Elektropop im Schmelztiegel aus gestern und morgen

Die Dänen Efterklang und der finnische Percussionist Tatu Rönkkö verschmelzen mit ihrem Projekt Liima die Vergangenheit mit der Gegenwart. Sowohl musikalisch als auch inhaltlich.

von Andreas Gstettner-Brugger

Eine artifiziell klingende Snare-Drum gibt den Einsatz. Was folgt, ist ein tiefer Synthie-Bass und eine spacige Melodie, die sich durch einen unendlich scheinenden Klangraum emporschraubt. Das Titel- und Eröffnungsstück „1982“ der neuen Platte von Liima ruft sofort die entsprechenden Assoziationen hervor. 1982 - das Jahr, in dem Michael Jackson „Thriller“ veröffentlicht, der Film „Blade Runner“ in die Kinos kommt und der Computer „Comodore 64“ auf dem Markt erscheint. Und ist gleichzeitig auch das Geburtsjahr von Liima-Sänger Casper Clausen.

Aber in der Musik von Liima steckt weit mehr als nur aufgekochter Retrosound. Denn „1982“ ist auch die Umsetzung von magischen Momenten und unbändiger Spielfreude.

Die Magie im engen Zeitkorsett

Liima besteht aus den drei Efterklang-Musikern Clasper Clausen, Rasmus Stolberg und Mads Brauer sowie aus dem finnischen Percussionisten Tatu Rönkkö. Kennengelernt haben sie sich auf Tour, da Efterklang den Percussionisten für ihre Live-Shows auf die Bühne geholt haben. Nachdem sich Efterklang aber aus dem üblichen „Songwriting-Studioalbum-Tour-Songwriting“-Zyklus ausgeklinkt haben, bekamen die vier Musiker den Auftrag, für ein finnisches Festival ein spezielles Konzert zu erarbeiten. Ihnen wurde ein Haus gebucht, in dem sie das Material erarbeiten konnten, um es dann auch gleich aufzuführen.
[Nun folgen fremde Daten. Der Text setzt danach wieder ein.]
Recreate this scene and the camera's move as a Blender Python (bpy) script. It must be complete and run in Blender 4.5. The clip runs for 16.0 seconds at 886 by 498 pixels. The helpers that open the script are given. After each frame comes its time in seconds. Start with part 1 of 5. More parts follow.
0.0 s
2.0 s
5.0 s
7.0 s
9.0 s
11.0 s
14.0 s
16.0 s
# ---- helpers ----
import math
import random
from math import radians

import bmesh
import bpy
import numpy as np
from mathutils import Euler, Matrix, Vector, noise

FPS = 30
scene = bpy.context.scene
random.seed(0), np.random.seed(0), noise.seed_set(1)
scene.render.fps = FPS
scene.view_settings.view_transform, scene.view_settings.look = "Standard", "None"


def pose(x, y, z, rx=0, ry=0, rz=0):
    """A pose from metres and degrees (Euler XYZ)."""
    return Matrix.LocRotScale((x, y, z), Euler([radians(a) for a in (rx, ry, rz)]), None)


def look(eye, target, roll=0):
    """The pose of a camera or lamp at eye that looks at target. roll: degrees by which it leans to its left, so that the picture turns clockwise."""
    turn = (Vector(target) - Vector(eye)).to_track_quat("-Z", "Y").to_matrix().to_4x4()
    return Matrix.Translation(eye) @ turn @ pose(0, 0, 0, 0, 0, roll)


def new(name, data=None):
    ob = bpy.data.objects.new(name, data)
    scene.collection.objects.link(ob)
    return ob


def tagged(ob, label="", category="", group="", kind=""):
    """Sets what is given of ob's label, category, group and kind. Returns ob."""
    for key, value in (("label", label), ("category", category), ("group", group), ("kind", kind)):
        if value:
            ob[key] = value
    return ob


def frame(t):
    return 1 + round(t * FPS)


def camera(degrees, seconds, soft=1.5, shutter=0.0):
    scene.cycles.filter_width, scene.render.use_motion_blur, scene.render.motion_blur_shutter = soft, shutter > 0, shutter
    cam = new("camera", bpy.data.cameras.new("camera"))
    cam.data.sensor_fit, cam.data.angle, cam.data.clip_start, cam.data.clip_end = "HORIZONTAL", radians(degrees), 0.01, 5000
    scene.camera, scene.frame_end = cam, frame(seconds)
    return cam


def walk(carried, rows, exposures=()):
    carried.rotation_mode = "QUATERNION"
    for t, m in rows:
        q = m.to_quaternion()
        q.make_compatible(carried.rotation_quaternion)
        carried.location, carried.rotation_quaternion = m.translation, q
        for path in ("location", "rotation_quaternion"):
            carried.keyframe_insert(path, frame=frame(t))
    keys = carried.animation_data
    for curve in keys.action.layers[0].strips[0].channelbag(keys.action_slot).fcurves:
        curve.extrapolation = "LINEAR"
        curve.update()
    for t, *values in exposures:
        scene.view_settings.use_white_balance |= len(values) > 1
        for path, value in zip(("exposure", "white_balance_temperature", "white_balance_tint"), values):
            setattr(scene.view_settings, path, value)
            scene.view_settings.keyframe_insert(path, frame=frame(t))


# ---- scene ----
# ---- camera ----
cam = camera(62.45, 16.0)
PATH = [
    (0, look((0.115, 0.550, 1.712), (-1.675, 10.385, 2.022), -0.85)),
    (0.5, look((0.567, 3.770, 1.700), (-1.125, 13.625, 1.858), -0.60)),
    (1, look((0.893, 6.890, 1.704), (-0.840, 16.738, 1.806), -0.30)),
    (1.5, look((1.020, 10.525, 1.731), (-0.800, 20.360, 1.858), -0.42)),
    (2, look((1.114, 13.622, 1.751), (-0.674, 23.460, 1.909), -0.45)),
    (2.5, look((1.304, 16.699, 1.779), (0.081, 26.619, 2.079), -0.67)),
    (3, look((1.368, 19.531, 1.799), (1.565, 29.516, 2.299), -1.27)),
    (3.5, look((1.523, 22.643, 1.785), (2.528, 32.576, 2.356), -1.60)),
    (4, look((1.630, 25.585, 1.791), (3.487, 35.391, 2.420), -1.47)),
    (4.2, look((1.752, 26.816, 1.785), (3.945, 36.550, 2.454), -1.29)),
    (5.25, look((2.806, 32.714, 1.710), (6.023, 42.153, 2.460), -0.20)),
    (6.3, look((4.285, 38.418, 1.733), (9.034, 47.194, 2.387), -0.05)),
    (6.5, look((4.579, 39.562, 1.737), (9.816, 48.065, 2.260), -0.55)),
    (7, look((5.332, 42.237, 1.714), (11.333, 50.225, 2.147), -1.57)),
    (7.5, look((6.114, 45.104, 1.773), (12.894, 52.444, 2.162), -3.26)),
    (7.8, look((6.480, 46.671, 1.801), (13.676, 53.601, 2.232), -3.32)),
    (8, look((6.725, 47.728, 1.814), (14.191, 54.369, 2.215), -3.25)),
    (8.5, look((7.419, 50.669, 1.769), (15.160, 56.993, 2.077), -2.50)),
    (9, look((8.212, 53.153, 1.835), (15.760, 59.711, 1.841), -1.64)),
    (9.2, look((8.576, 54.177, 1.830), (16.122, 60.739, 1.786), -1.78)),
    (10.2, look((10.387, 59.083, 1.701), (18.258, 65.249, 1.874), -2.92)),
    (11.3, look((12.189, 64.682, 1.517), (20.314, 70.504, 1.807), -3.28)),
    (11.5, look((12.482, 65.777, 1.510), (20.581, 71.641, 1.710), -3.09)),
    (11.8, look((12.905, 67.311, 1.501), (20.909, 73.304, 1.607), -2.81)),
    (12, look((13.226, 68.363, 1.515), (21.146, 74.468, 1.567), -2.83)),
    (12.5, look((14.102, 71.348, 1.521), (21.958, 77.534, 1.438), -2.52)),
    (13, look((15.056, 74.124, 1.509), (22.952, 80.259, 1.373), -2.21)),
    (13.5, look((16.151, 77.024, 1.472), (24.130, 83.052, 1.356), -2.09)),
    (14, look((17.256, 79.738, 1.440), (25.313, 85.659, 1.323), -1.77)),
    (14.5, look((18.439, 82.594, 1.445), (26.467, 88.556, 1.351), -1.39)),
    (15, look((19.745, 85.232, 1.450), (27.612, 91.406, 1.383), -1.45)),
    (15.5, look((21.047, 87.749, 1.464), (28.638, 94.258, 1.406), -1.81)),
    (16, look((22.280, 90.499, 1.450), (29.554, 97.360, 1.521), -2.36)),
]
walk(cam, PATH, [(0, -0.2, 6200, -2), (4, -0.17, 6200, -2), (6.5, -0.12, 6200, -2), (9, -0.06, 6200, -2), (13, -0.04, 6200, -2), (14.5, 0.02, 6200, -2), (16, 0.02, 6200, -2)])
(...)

Diese Arbeitsweise hat so gut funktioniert, dass Liima sich fortan für jeweils 5-Tage-Sessions in verschiedenen europäischen Orten trafen, um Songs zu schreiben. Am Ende jeder Session stand ein Konzerte, bei dem die neuen Lieder gleich ausprobiert wurden. Das zweite Liima-Album „1982“ ist das Ergebnis von Sessions in London, Copenhagen, Portugal und Berlin. Gerade dieses zeitlich und organisatorisch recht enge Korsett lieferte Liima einen großen, kreative Freiraum.
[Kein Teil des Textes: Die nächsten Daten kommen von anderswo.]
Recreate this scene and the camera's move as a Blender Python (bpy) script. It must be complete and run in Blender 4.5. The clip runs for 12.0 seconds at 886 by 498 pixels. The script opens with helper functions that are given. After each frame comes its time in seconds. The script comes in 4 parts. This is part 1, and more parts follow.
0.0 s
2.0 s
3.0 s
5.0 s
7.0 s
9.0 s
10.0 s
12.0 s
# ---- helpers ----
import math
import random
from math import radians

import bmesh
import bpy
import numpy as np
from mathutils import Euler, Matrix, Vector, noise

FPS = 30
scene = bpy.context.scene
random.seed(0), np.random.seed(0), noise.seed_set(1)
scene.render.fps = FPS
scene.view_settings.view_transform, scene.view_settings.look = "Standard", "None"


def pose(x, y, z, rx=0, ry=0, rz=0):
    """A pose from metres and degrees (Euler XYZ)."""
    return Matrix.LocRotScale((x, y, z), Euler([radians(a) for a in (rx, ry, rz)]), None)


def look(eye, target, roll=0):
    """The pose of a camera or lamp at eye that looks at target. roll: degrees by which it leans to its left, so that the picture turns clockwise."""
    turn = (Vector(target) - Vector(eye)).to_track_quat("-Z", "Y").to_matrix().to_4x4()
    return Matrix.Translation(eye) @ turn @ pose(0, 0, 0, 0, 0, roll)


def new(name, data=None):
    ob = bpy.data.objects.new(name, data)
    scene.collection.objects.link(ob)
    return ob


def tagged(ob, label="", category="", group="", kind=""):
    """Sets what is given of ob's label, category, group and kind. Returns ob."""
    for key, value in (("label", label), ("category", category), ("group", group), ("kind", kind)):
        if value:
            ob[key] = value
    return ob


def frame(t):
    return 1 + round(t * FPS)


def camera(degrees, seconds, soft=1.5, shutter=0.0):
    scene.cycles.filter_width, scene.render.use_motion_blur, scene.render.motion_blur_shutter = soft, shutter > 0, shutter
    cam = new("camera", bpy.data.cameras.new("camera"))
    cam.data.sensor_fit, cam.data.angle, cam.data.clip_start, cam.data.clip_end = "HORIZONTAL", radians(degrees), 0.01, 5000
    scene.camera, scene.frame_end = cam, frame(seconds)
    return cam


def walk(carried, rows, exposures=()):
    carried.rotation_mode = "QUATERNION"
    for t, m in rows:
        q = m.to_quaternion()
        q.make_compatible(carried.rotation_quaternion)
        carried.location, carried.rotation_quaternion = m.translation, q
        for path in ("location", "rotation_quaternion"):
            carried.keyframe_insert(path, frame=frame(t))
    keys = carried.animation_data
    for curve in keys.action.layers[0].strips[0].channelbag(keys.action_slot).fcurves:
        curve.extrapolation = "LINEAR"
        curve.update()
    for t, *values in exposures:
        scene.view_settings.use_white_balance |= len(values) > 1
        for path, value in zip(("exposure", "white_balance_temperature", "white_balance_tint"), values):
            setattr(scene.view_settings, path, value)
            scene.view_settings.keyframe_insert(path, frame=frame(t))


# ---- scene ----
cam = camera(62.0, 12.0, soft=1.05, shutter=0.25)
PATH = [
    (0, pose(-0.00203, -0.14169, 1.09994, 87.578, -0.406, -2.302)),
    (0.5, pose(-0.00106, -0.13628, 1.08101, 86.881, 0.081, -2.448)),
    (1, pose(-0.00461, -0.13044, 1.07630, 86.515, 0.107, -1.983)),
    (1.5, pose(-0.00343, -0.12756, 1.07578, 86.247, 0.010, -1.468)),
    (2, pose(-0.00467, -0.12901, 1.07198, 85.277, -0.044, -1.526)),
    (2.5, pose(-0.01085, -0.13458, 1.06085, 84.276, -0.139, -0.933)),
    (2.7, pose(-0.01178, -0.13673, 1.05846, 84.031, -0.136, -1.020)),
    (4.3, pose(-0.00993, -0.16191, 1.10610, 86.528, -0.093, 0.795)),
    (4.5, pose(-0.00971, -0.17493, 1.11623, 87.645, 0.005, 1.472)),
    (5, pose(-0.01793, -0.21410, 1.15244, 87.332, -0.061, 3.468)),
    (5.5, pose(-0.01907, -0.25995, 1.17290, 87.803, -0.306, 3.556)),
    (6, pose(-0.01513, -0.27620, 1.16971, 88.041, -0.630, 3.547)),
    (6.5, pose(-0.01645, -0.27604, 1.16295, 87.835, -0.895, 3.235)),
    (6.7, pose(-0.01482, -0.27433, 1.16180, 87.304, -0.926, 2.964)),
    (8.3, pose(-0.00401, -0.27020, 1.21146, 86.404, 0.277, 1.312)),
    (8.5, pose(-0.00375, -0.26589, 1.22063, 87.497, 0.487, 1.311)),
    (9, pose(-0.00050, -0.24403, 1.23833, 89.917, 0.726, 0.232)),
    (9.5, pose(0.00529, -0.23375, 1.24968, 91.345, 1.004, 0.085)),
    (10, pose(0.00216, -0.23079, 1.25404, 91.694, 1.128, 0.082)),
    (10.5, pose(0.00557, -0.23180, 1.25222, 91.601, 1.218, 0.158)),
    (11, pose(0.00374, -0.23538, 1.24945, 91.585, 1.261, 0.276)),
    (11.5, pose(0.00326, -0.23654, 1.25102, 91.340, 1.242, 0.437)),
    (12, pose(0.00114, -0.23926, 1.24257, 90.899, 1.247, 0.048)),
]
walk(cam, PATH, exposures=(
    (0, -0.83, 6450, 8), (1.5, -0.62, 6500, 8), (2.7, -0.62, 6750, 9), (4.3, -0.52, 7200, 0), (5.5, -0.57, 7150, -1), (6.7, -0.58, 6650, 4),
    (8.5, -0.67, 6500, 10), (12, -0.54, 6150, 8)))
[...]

Die dänisch-finnische Band Liima im Portrait

Rasmus Weng Karlsen

Rasmus: „Es ist immer so, dass wir die Instrumente aufbauen, uns anschauen und einfach loslegen. Wir kommunizieren durch die Musik. Wir jammen und experimentieren, nehmen alles auf und suchen uns dann die Momente heraus, in denen es zwischen uns gefunkt hat. Das kann ein Beat oder eine Melodie sein. Das reproduzieren wir dann und erarbeiten daraus einen Song.“

So ist auch sicher gestellt, dass Liima die magischen Bandmomente einfangen. Insofern ist „1982“ eine sehr gegenwärtige Produktion, aus dem Hier und Jetzt geboren, die aber ihre Klangwurzeln dennoch in der Vergangenheit hat.

Zwischen heller Zukunft und Dystopie

Der rote Faden, der sich durch das neue Liima Album zieht, ist die atmosphärische Stimmung zwischen sehnsuchtsvollen, glitzernden Klangräumen und düster-bedrohlichen Soundlandschaften. Das über sechsminütige Stück „David Copperfield“ entwickelt in der ersten Hälfte tatsächlich eine „Blade Runner“-Atmosphäre, einen filmmusikalisch dahinschwebenden Klangteppich. Wenn dann die schweren Beats und angezerrten Saiteninstrumente einsetzen, dann erinnert das an gegenwärtige Postrock-Ästhetiken wie etwa von den Großmeistern Mogwai.

Cover der Platte "1982" von der Band Liima

Liima

„People Like You“ beginnt mit einem leicht gebrochenen Schlagzeugbeat, schönen Synthis und Caspers teils verzerrter, teils zerschnittener Stimme. So erinnert das Stück sofort an Elektropop à la Zoot Woman. Doch auch dieses Lied bricht in der Mitte mit der Struktur und wird zu einem dahinrollenden Krautrock-Dance-Feger. Mit „2 Hearted“ sind wir dann endgültig in der Gegenwart angekommen; über das charmant dahin-pluckernde Elektrointro schwebt die Stimme von Casper Clausen im heutzutage gern verwendeten Auto-Tune-Kleid. Und im Abschlusslied „My Mind Is Yours“ verbinden Liima perfekt die Klangästhetik der 1980er Jahre mit dem bekannten Groove und Swing der letzten Efterklang-Produktionen.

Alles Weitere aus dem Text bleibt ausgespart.